Deparou-se com o Baixinho irritado, disposto a afrontar o técnico Carlos Alberto Parreira.

— A gente está muito retrancado. Fala com o homem para botar mais um atacante aí. O time está uma merda... — reclamou Romário.

— Mentira. Você pode enganar os caras. A mim, não. Você está puto porque não fez gol. Quer saber? Vê a jogada do gol do Bebeto... Foi toda sua... Deixa disso!

Ricardo Rocha foi também psicólogo. Domou o gênio de Romário, com puxão de orelha. Quando o Baixinho fez um dos gols da vitória por 3 a 2 sobre a Holanda, nas quartas de final, chamou-o num canto:

— Tá vendo como você é vagabundo? Só porque fez um gol, ficou tudo bem. Por que não me chamou no quarto para conversar?
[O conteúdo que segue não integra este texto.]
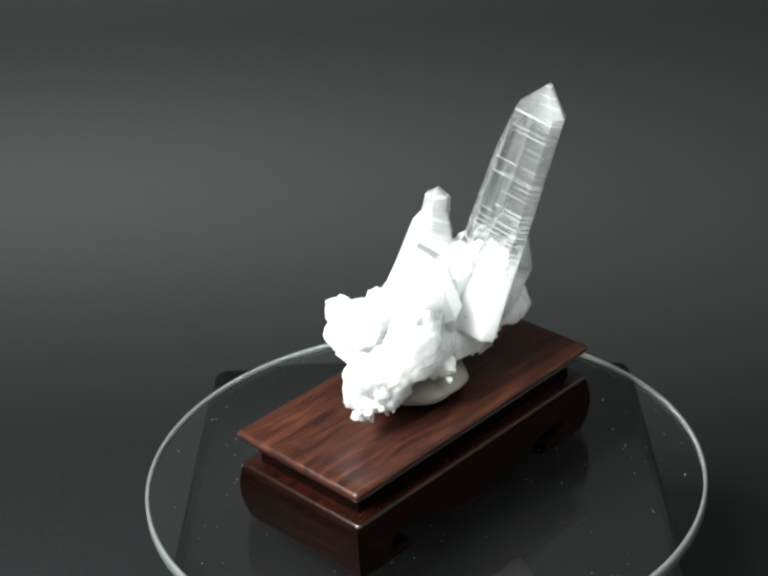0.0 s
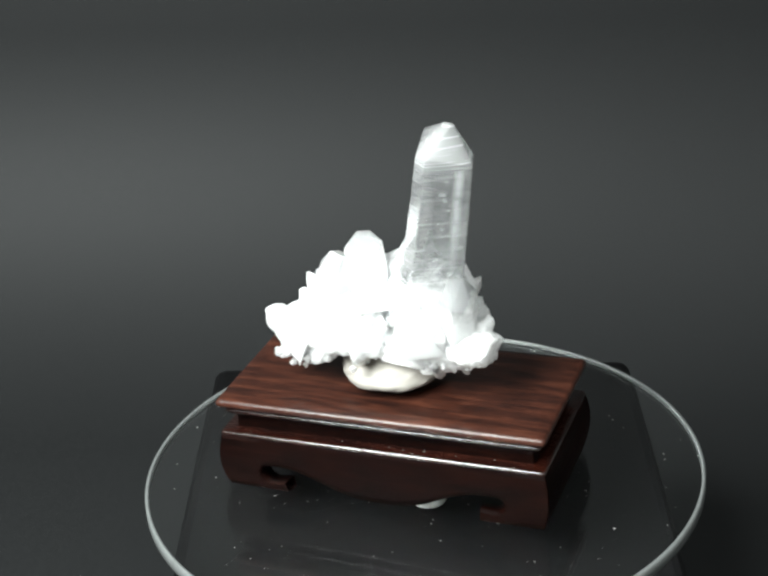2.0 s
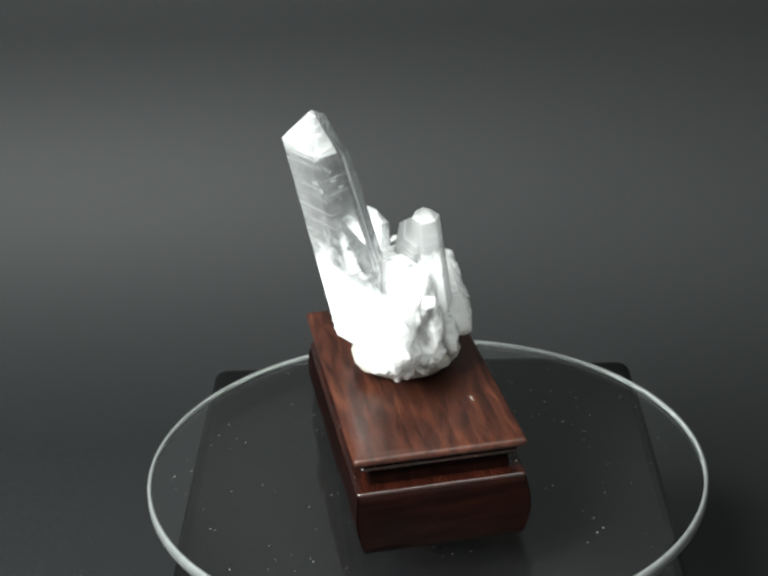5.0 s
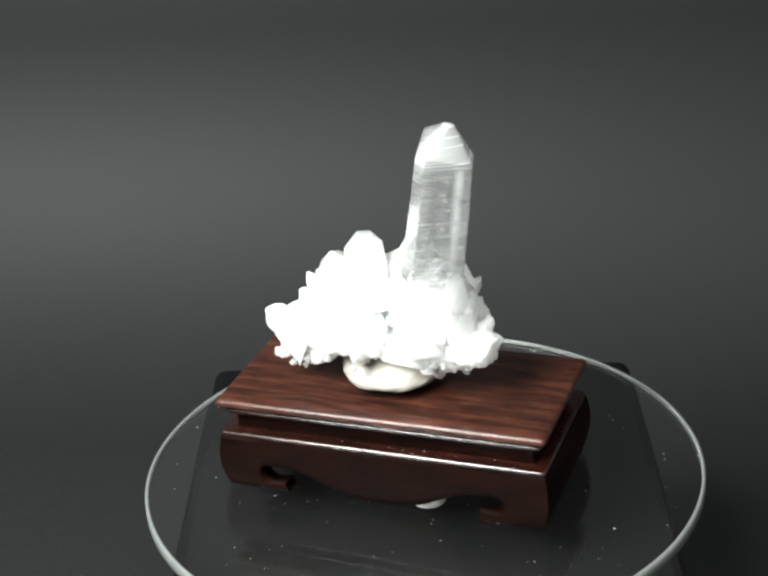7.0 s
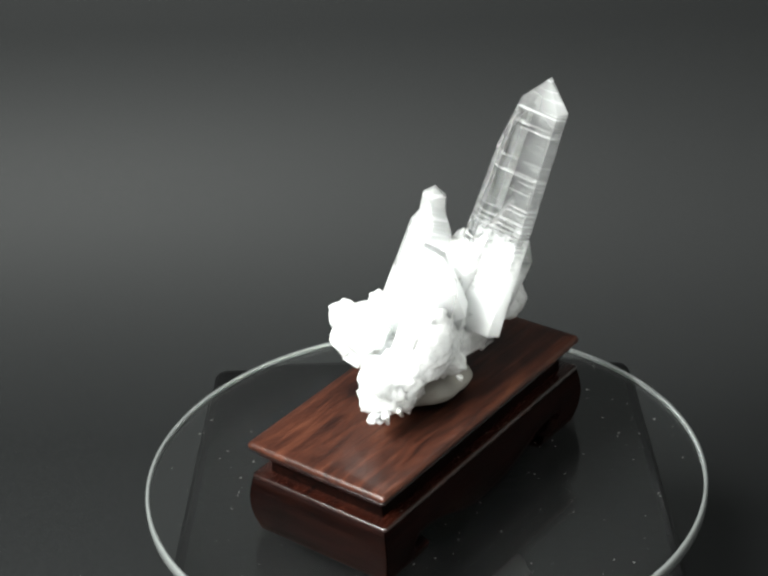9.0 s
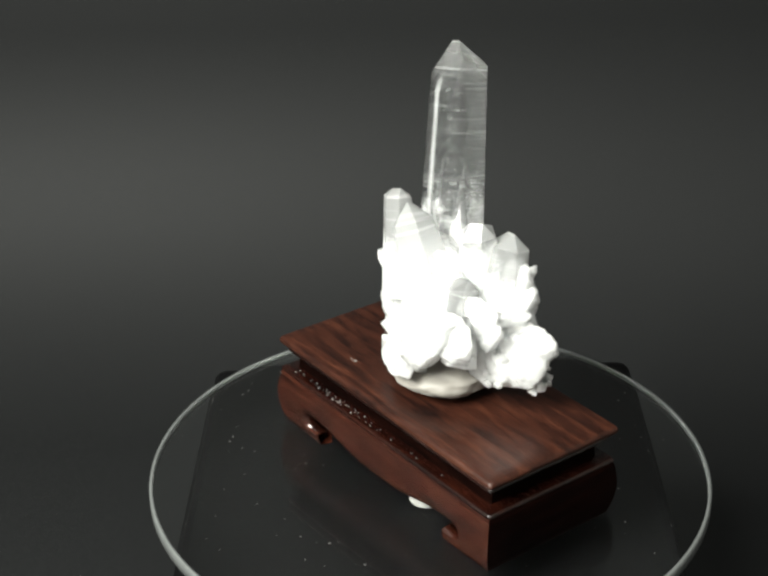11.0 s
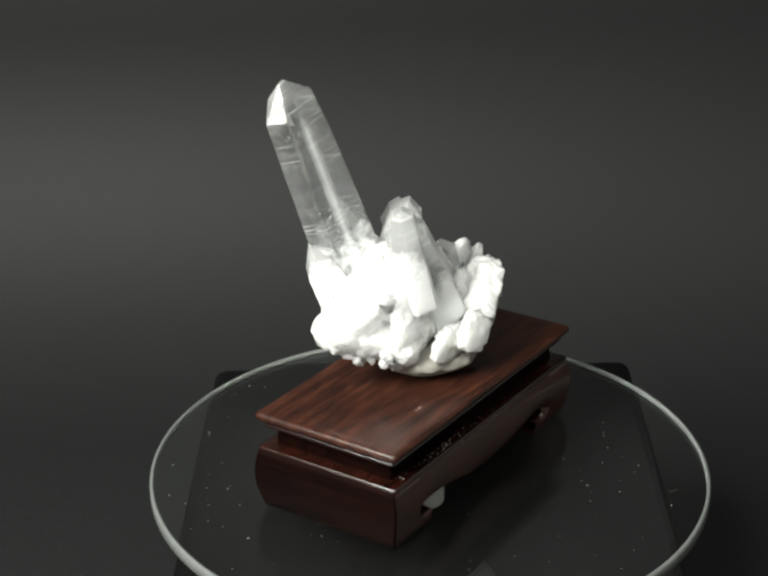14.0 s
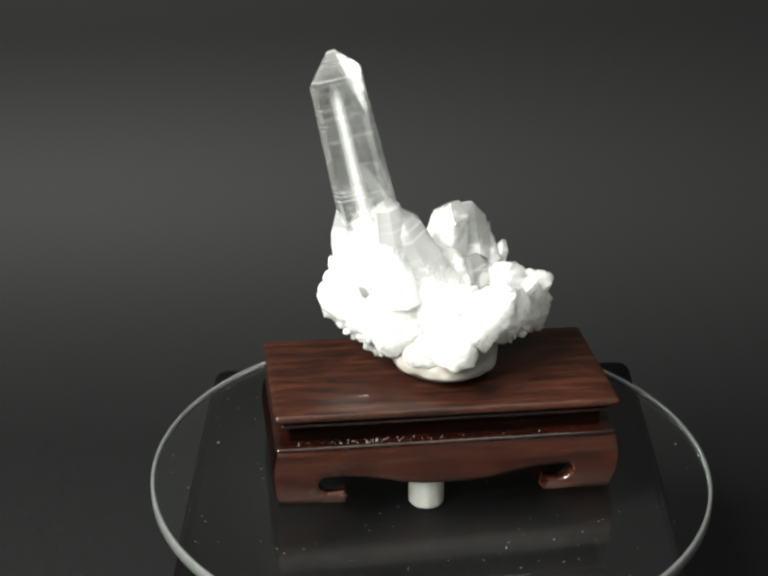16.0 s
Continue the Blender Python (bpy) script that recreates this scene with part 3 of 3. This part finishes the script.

Entre o consolo, conselho e uma dura, nascia um líder. A cada dia, a responsabilidade de Rocha crescia, a ponto de, na proximidade da decisão contra a Itália, sentir a necessidade de incrementar seu discurso da preleção. Preparou-o com cuidado para encher o time de brio:

— Gente, eu queria falar sobre um grupo de japoneses. Esses japoneses foram para a guerra com um limite de gasolina. Eles tinham que voar mil quilômetros. Era o que cabia no tanque deles. Chegando lá, eles se jogavam. Morreram pela pátria. Esses caras fora heróis. É o que nós vamos ser.

Os jogadores se abraçaram, alguns seguraram o choro. Ricardo deu seu grito final:

— Vamos fazer igual àquele grupo de japoneses, os kawasakis...

Todos responderam:

— Vaaaamoooos!!!

Foi quando Romário interrompeu a gritaria com um chute na canela:

— Pô, tu é burro pra cacete... Não é kawasaki. É kamikaze.

Chinelos voaram na direção de Rocha.

— Às vezes, você fala demais e se ferra. Eu pintei um quadro e, na hora de assinar, derramei a lata de tinta em cima. Borrei tudo. Arrebentei com o quadro — conta, rindo da gafe.